Sometimes I feel like there are two people in my head- the functional one who gets me through the daytime, and the deranged and dangerous one who seems to take over in times of tiredness, anger, depression or confusion. The dangerous one is terrifying. That one makes me fly off the handle. The Hyde part of my consciousness, so to speak. The Jekyll part hides away late at night and I'm left as a bit of a strange version of myself. My mum notices it; "you're not right this evening, are you?"

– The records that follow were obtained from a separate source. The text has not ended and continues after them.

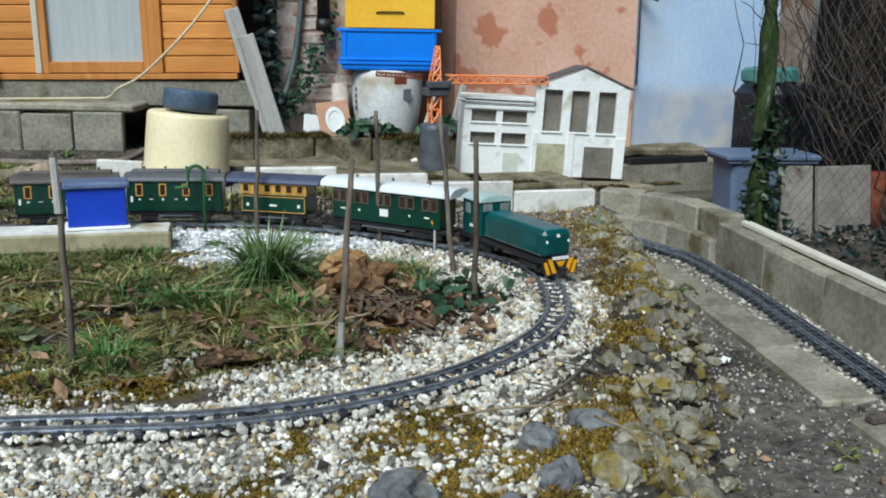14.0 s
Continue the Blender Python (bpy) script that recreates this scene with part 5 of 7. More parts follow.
# ---- stakes round the lawn ----
def stake(x, y, h, dx, dy, seed, tip=None):
    s = thing("stake", "thin grey brown wooden stake in the lawn", "stake", Matrix.Translation((x, y, -0.03)), "stakes round the lawn")
    bm = bmesh.new()
    limb(bm, (0, 0, -0.04), (dx, dy, h), 0.008, 0.0058, 0.004, seed, 7)
    part("stick", bm, TWIG, s, flat=False)
    if tip:
        bm = bmesh.new()
        rod(bm, (dx * tip[0], dy * tip[0], h * tip[0]), (dx * tip[1], dy * tip[1], h * tip[1]), 0.0086, 0.0078)
        part("sleeve", bm, PALISADE if tip[2] else GREYWOOD, s, "pale bare patch of the stick")


stake(0.235, 2.215, 0.43, -0.015, -0.02, 1)
stake(0.82, 2.085, 0.41, -0.012, 0.03, 2, (0.72, 0.98, False))
stake(1.402, 3.095, 0.4, 0.016, 0.022, 3)
stake(1.745, 2.9, 0.415, -0.042, -0.072, 4)
stake(1.815, 2.49, 0.42, -0.02, 0.07, 5)
stake(1.737, 2.187, 0.41, -0.045, -0.08, 6)
stake(1.305, 1.895, 0.395, 0.056, 0.085, 7, (0.02, 0.2, True))
stake(-0.89, 1.99, 0.44, 0.03, -0.03, 8)

# ---- beside the pink wall ----
def barrel():
    b = thing("white_barrel", "white plastic barrel on the raised bed", "barrel", Matrix.Translation((2.535, 5.06, 0.045)) @ Matrix.Rotation(-0.36, 4, "Z") @ Matrix.Diagonal((0.93, 0.93, 1, 1)))
    bm = bmesh.new()
    lathe(bm, [(0.15, 0), (0.164, 0.012), (0.172, 0.05), (0.188, 0.13), (0.197, 0.19), (0.2, 0.24), (0.2, 0.31), (0.194, 0.335), (0.18, 0.35), (0.16, 0.355)], 40)
    part("body", bm, BARRELWHITE, b, flat=False)
    bm = bmesh.new()
    lathe(bm, [(0.172, 0.335), (0.178, 0.34), (0.178, 0.357), (0.15, 0.362)], 36)
    part("lid", bm, WHITEPLASTIC, b, flat=False)
    for k in range(4):
        bm = bmesh.new()
        box(bm, (-0.17, -0.1, 0.26 - 0.032 * k), (0.012, 0.02, 0.02))
        part("mark", bm, DARKGREY, b, "dark printed marks")
    bm = bmesh.new()
    box(bm, (0.1, -0.174, 0.24), (0.075, 0.004, 0.055))
    part("label", bm, DARKGREY, b, "dark worn label")


barrel()


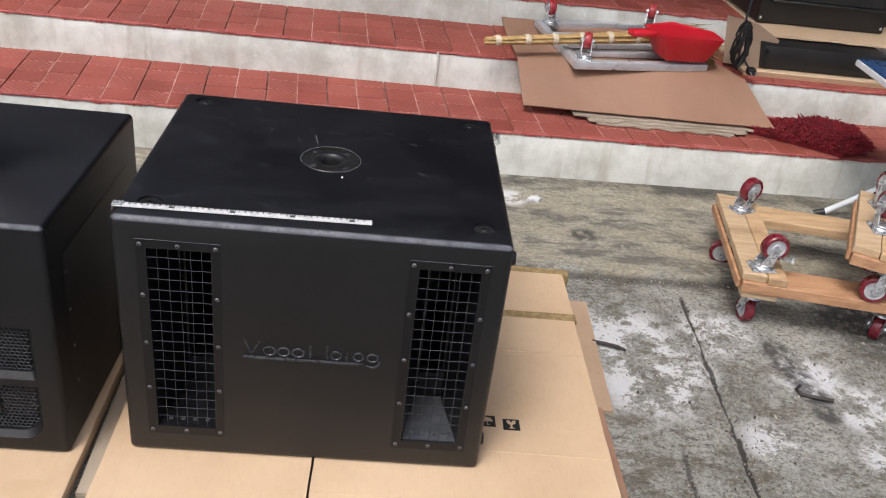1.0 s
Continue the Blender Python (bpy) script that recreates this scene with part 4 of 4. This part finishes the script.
def build_step_things():
    # cardboard draped over the steps
    root = thing("cardboard_sheet", "large brown cardboard sheet draped over two steps", "cardboard")
    prof = [(1.695, 0.158), (1.735, 0.180), (1.775, 0.210), (1.82, 0.242), (1.865, 0.273), (1.91, 0.280), (2.04, 0.278), (2.16, 0.279), (2.24, 0.288), (2.290, 0.304)]
    part("sheet", bent_sheet(prof, (0.905, 1.865), 0.005, 0.004, 1, lambda t: 0.018 - 0.05 * t, lambda t: -0.005 - 0.16 * t - 0.10 * t * t), KRAFT_BROWN, root)
    root = thing("torn_carton", "torn grey-brown carton plies lying on the tiled step", "cardboard")
    for k, (x0, x1, y0) in enumerate(((1.19, 1.70, 1.650), (1.16, 1.75, 1.662), (1.11, 1.78, 1.682))):
        out = [(x0 + (x1 - x0) * i / 22, y0 + 0.018 * uneven(i, k, 0.45, 6) + 0.012 * uneven(i, k, 1.3, 2)) for i in range(23)]
        out += [(x1 + 0.015, 1.84), (x0 - 0.02, 1.84)]
        part("ply", slab(out, 0.1315 + k * 0.0065, 0.1370 + k * 0.0065), KRAFT_GREY, root)
    # broom
    root = thing("straw_broom", "straw hand broom with pale bindings resting on the aluminium dolly", "broom")
    a, c = Vector((0.772, 1.825, 0.342)), Vector((1.47, 2.015, 0.370))
    d = (c - a)
    bm = bmesh.new()
    rng = random.Random(4)
    for i in range(64):
        ang, rr = rng.uniform(0, 6.28), 0.0150 * math.sqrt(rng.random())
        off = Vector((0, rr * math.cos(ang), rr * math.sin(ang)))
        s0 = rng.uniform(-0.01, 0.03)
        pipe([a + d * (s0 + (1 - s0) * t) + off * (0.85 + 0.7 * t) for t in (0, 0.33, 0.66, 1)], 0.0032, 5, bm)
    tagged(part("handle", bm, STRAW, root, "bundled straw handle"), kind="stuff")
    for t in (0.06, 0.22, 0.37, 0.52, 0.68, 0.84):
        p = a + d * t
        q = d.to_track_quat("Z", "Y").to_matrix().to_4x4()
        bm = lathe([(0.0175 + 0.006 * t, -0.011), (0.0195 + 0.006 * t, -0.006), (0.0195 + 0.006 * t, 0.006), (0.0175 + 0.006 * t, 0.011)], 14, m=Matrix.Translation(p) @ q)
        part("binding", bm, TWINE, root, "pale binding band")
    bm = bmesh.new()
    for i in range(420):
        f = rng.uniform(-1, 1)
        end = c + Vector((0.23 - 0.05 * f * f + rng.uniform(-0.05, 0.03), 0.02 + 0.105 * f, -0.03 + 0.05 * f + rng.uniform(-0.09, 0.03)))
        mid = c.lerp(end, 0.5) + Vector((0, 0, 0.02))
        pipe([c + Vector((-0.03, rng.uniform(-0.012, 0.012), rng.uniform(-0.010, 0.010))), mid, end], 0.0016, 3, bm, ends=False, taper=(1, 1, 0.4))
    tagged(part("bristles", bm, BRISTLE, root, "fan of brown bristles", 0), kind="stuff")
    # dustpan
    root = thing("dustpan", "bright red plastic dustpan lying on the aluminium dolly", "dustpan", (1.520, 1.940, 0.372), 20.0)
    bm = bmesh.new()
    out = [(-0.16, -0.10), (0.10, -0.155), (0.19, 0.05), (0.02, 0.13), (-0.15, 0.09)]
    base = [(-0.11, -0.07), (0.07, -0.11), (0.09, 0.03), (0.0, 0.08), (-0.10, 0.05)]
    top = [bm.verts.new((x, y, 0.045 - 0.02 * (x > 0.15))) for x, y in out]
    lip = [bm.verts.new((x * 1.05, y * 1.05, 0.052 - 0.02 * (x > 0.15))) for x, y in out]
    low = [bm.verts.new((x, y, -0.048)) for x, y in base]
    bm.faces.new(top)
    bm.faces.new(low[::-1])
    for k in range(5):
        bm.faces.new((low[k], low[(k + 1) % 5], lip[(k + 1) % 5], lip[k]))
        bm.faces.new((lip[k], lip[(k + 1) % 5], top[(k + 1) % 5], top[k]))
    bmesh.ops.recalc_face_normals(bm, faces=bm.faces)
    bmesh.ops.bevel(bm, geom=bm.edges[:], offset=0.005, segments=2, profile=0.5, affect="EDGES")
    bm.transform(Matrix.Diagonal((0.86, 0.80, 1, 1)))
    part("pan", bm, RED_PLASTIC, root)
    bm = box((-0.235, -0.020, 0.030), (-0.13, 0.028, 0.052), 0.008, 3)
    part("grip", bm, RED_PLASTIC, root, "short red grip")
    # chenille mop
    root = thing("mop_pad", "shaggy dark red chenille mop pad lying on the tiled step", "mop", (2.005, 1.71, 0.131), 8.0)
    outline = [(-0.23, 0.03), (-0.10, -0.06), (0.04, -0.17), (0.14, -0.14), (0.175, 0.02), (0.11, 0.11), (-0.08, 0.09), (-0.17, 0.07)]
    part("backing", slab(outline, 0, 0.018), CHENILLE, root)
    bm = bmesh.new()
    rng = random.Random(8)
    for i in range(2800):
        while True:
            x, y = rng.uniform(-0.24, 0.26), rng.uniform(-0.23, 0.22)
            inside = False
            for k in range(8):
                (xa, ya), (xb, yb) = outline[k], outline[(k + 1) % 8]
                if (ya > y) != (yb > y) and x < (xb - xa) * (y - ya) / (yb - ya) + xa:
                    inside = not inside
            if inside:
                break
        hump = 0.022 + 0.035 * max(0.0, 1 - ((x - 0.08) ** 2 + (y + 0.02) ** 2) / 0.03)
        p = Vector((x, y, hump * 0.55))
        q = p + Vector((x * 0.10 + rng.uniform(-0.015, 0.015), y * 0.10 + rng.uniform(-0.015, 0.015), rng.uniform(0.004, 0.024)))
        e = q + Vector((x * 0.06 + rng.uniform(-0.010, 0.010), y * 0.06 + rng.uniform(-0.010, 0.010), rng.uniform(-0.012, 0.006)))
        pipe([p, q, e], 0.0026, 4, bm, taper=(1, 1, 0.6))
    tagged(part("pile", bm, CHENILLE, root, "thick chenille pile", 60), kind="stuff")
    # equipment stack on the porch
    root = thing("rack_amplifier", "low black rack amplifier in an open cardboard tray", "amplifier", (2.13, 1.985, 0.2665))
    part("chassis", box((-0.255, 0.03, 0.020), (0.250, 0.30, 0.110), 0.004, 2), CASE, root)
    part("tray", box((-0.335, -0.01, 0.0), (0.36, 0.325, 0.016), 0.003, 1), KRAFT, root, "cardboard tray")
    part("tray_flap", box((-0.33, -0.015, 0.0), (0.35, -0.008, 0.024), 0.002, 1, m=pose(0, 0, 0, 14, 0, 0)), KRAFT, root)
    for x in (-0.245, 0.240):
        part("front_handle", pipe([(x, 0.03, 0.035), (x, 0.010, 0.04), (x, 0.010, 0.090), (x, 0.03, 0.095)], 0.005, 8), CASE, root)
    root = thing("carton", "flattened kraft carton under the black equipment case", "carton", (2.20, 2.115, 0.3890), group="flattened cartons")
    part("ply", bent_sheet([(0.0, 0.002), (0.1, 0.004), (0.2, 0.004), (0.6, 0.003)], (-0.30, 0.42), 0.006, 0.005, 5), KRAFT, root)
    root = thing("cardboard_flap", "bent tan cardboard flap leaning beside the case", "cardboard", (1.80, 2.04, 0.282))
    b = bmesh.new()
    q = [b.verts.new(p) for p in ((-0.06, 0.01, 0.0), (0.08, -0.02, 0.0), (0.145, 0.02, 0.105), (0.06, 0.08, 0.15), (-0.05, 0.12, 0.16))]
    b.faces.new(q[:4])
    b.faces.new((q[0], q[3], q[4]))
    bmesh.ops.solidify(b, geom=b.faces[:], thickness=0.005)
    part("sheet", b, KRAFT_TAN, root)
    root = thing("equipment_case", "black equipment rack case standing on flattened carton", "case", (2.195, 2.285, 0.3965), 1.0)
    part("body", box((-0.275, 0, 0), (0.275, 0.42, 0.40), 0.006, 2), CASE, root)
    part("front_panel", box((-0.225, -0.010, 0.10), (0.235, 0.0, 0.38), 0.003, 1), CASE, root)
    part("front_ledge", box((-0.240, -0.022, 0.088), (0.250, 0.0, 0.100), 0.003, 1), CASE, root)
    for x in (-0.262, 0.262):
        for z in (0.02, 0.12, 0.28):
            part("rivet", lathe([(0, 0.004), (0.005, 0.003), (0.007, 0)], 10, m=pose(x, 0.0, z, 90, 0, 0)), ZINC, root)
    part("side_strap", box((0.268, -0.004, 0.03), (0.283, 0.05, 0.39), 0.004, 1), CASE, root)
    # coiled cable with plug
    root = thing("power_cable", "coiled black power cable hanging with its plug", "cable", (1.765, 1.93, 0.282))
    b = bmesh.new()
    rng = random.Random(3)
    pts = [(0.03, 0.20, 0.36), (0.02, 0.12, 0.30), (-0.01, 0.05, 0.20)]
    for k in range(84):
        a = k * 0.55
        pts.append((0.034 * math.cos(a) * (0.6 + 0.4 * math.sin(k * 1.7)) - 0.01 + rng.uniform(-0.004, 0.004), 0.02 + 0.018 * math.sin(a * 0.5), 0.105 + 0.085 * math.sin(a) + rng.uniform(-0.005, 0.005)))
    pts += [(0.01, 0.0, 0.05), (0.025, -0.02, 0.03)]
    pipe(pts, 0.0045, 6, b)
    part("cord", b, RUBBER, root)
    b = box((0.015, -0.05, 0.010), (0.048, -0.015, 0.036), 0.006, 2)
    part("plug", b, RUBBER, root)
    for s in (-1, 1):
        part("prong", pipe([(0.032 + 0.009 * s, -0.05, 0.022), (0.034 + 0.009 * s, -0.070, 0.018)], 0.0024, 8), ZINC, root)
    # carton box on the second step
    root = thing("carton_box", "closed brown carton box standing on the tiled step", "box", (-1.36, 1.955, 0.2655), 1.0)
    part("body", box((-0.30, 0, 0), (0.295, 0.25, 0.26), 0.004, 1), KRAFT, root)
    part("sealing_tape", box((-0.30, 0.10, 0.2601), (0.295, 0.15, 0.2608)), PACKING, root)
    # folding table
    root = thing("folding_table", "small folding table with a blue top and white tube legs", "table", (1.972, 0.95, 0.0))
    part("tabletop", box((0, 0, 0.484), (0.60, 0.548, 0.506), 0.004, 2), BLUE_TOP, root)
    part("edge_band", carve(box((-0.006, -0.006, 0.480), (0.606, 0.554, 0.500), 0.003, 1), [box((0.001, 0.001, 0.4), (0.599, 0.547, 0.6))]), WHITE_TUBE, root, "white edge band")
    for y in (0.43, 0.12):
        leg = part("leg", pipe([(0.02, y + 0.03, -0.022), (0.15, y, 0.09), (0.28, y - 0.02, 0.22), (0.50, y - 0.04, 0.478)], 0.0105, 10), WHITE_TUBE, root, "white tube leg")
        part("foot_cap", pipe([(-0.012, y + 0.036, -0.034), (0.022, y + 0.029, -0.019)], 0.0125, 10), RUBBER, leg, "black rubber tip")
        part("leg", pipe([(0.08, y, 0.480), (0.15, y, 0.27), (0.22, y, 0.10), (0.34, y + 0.02, -0.026)], 0.0105, 10), WHITE_TUBE, root, "white tube leg")
    root = thing("clamp_lamp", "small black fitting standing on the blue table", "fitting", (2.10, 1.44, 0.506))
    part("body", lathe([(0, 0), (0.035, 0), (0.03, 0.02), (0.022, 0.05), (0.026, 0.08), (0, 0.085)], 16), RUBBER, root)


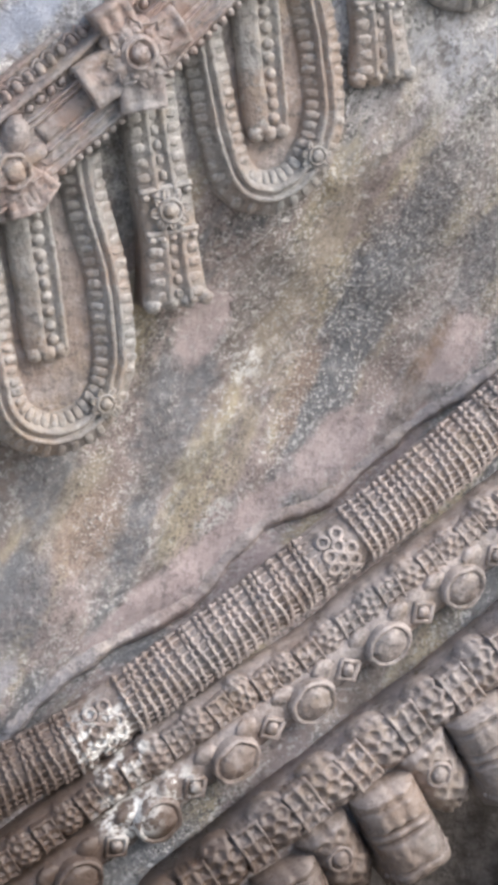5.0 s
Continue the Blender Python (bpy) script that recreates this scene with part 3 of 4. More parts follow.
def relief_wall():
    xs, zs = np.arange(-0.95, 1.06, 0.0045), np.arange(-0.6, 2.35, 0.0045)
    x, z = np.meshgrid(xs, zs)
    y = relief_depth(x, z)
    n, m = x.shape
    co = np.stack([x, y, z], -1).reshape(-1, 3)
    idx = np.arange(n * m).reshape(n, m)
    quads = np.stack([idx[:-1, :-1], idx[:-1, 1:], idx[1:, 1:], idx[1:, :-1]], -1).reshape(-1, 4)
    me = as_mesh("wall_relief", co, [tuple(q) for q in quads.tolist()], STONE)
    # faces behind the hem take the colour that holds the recess's shade
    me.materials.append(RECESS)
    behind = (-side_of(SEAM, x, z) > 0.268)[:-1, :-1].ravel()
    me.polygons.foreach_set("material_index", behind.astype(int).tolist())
    wall = settle(new("wall_relief", me), None, Matrix.Identity(4))
    veins(wall)
    tagged(wall, "grey soapstone relief ground, smooth and lichen-speckled", "stone wall", kind="structure")


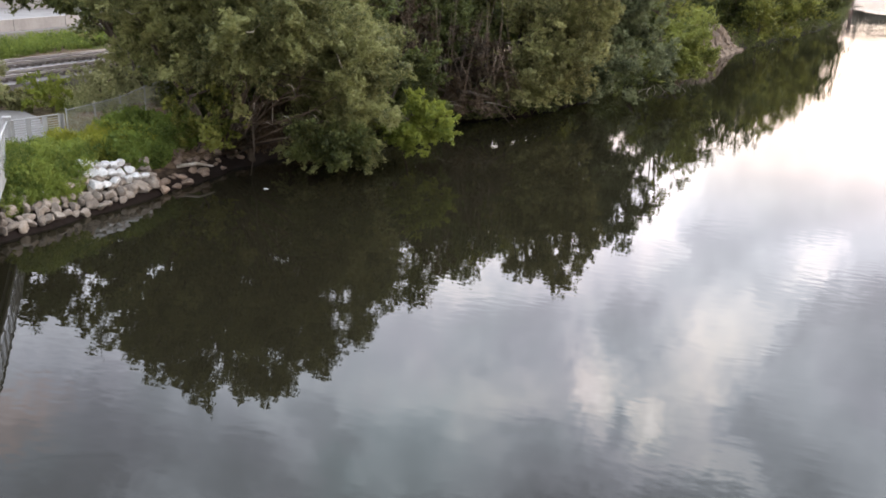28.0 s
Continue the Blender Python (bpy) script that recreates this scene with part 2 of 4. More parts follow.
def foliage(name, dark, light, yellow, shine=0.35):
    """Leaves: each one differs, clumps differ, and some light passes through."""
    def build(n):
        where = n.add("ShaderNodeTexCoord").outputs["Object"]
        one = n.add("ShaderNodeNewGeometry").outputs["Random Per Island"]
        clump = n.noise(where, 0.55, 3.0)
        c = n.mix(n.span(clump, 0.4, 0.6), rgb(*dark), rgb(*light))
        c = n.mix(n.math("MULTIPLY", n.span(one, 0.4, 1.0), 0.55), c, rgb(*yellow))
        p = principled(n, c, 0.55, spec=0.25)
        t = n.add("ShaderNodeBsdfTranslucent")
        n.link(n.mix(0.5, c, rgb(*yellow)), t.inputs[0])
        m = n.add("ShaderNodeMixShader")
        m.inputs[0].default_value = shine
        n.link(p.outputs[0], m.inputs[1])
        n.link(t.outputs[0], m.inputs[2])
        return m.outputs[0]
    return material(name, build)


def lamp_glow(name, colour, strength):
    def build(n):
        e = n.add("ShaderNodeEmission")
        e.inputs[0].default_value, e.inputs[1].default_value = rgb(*colour), strength
        return e.outputs[0]
    return material(name, build)


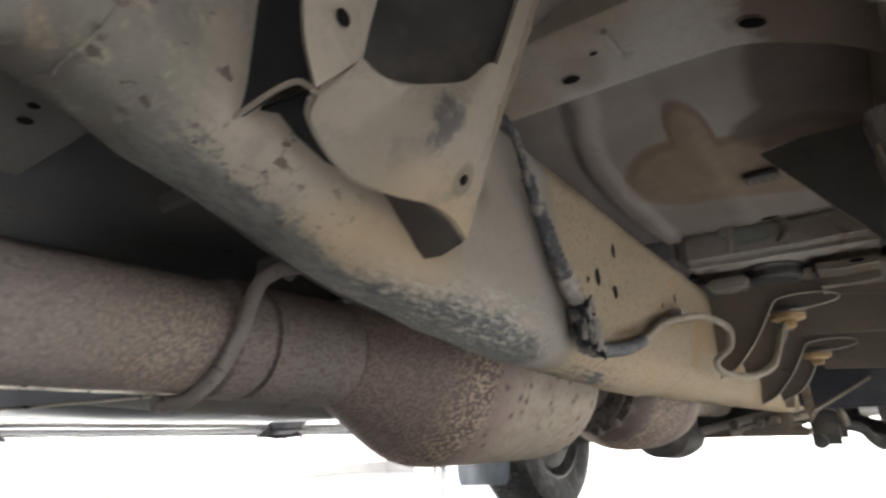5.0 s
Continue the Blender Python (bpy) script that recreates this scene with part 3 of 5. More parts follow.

Nope. No. I'm stressed and frustrated and there's all this shit at the back of my mind like graffiti, it's pinned to my brain and it won't come off. I want to get rid of it. Annoying circles of thought. Confusion. Darkness. Hours of bad memories that I dream through sometimes. There's nothing like jolting awake in the dark at three or four in the morning. There's not one experience I can think of that's quite as unsettling as being able to remember my nightmares. The worst thing is they're set in this house. When I'm walking around they play over the normal background, they seem real. Like the weird body thing that's covered in blood that lives behind my bathroom door. That is alive, suiposedly. It has no skin. It creeps me out. But more than the thing creeping me out, is the fact that my mind created it. My mind has created an image, a character so much worse than anything I've read about, any horror movie or book, any scary story, any bad memory (and some of them aren't nice, I mean it). I wake up sometimes, and I'm freezing.

The days where I'm cold are the bad days. They mean I have to put on three or four layers just to walk about. Sometimes I spend all day in bed, reading. Not because I can, but because it's necessary, as the warmest place I know of.

Right now I'm alright, but ill and tired, and that means I need to sleep before I go a bit doolallytap.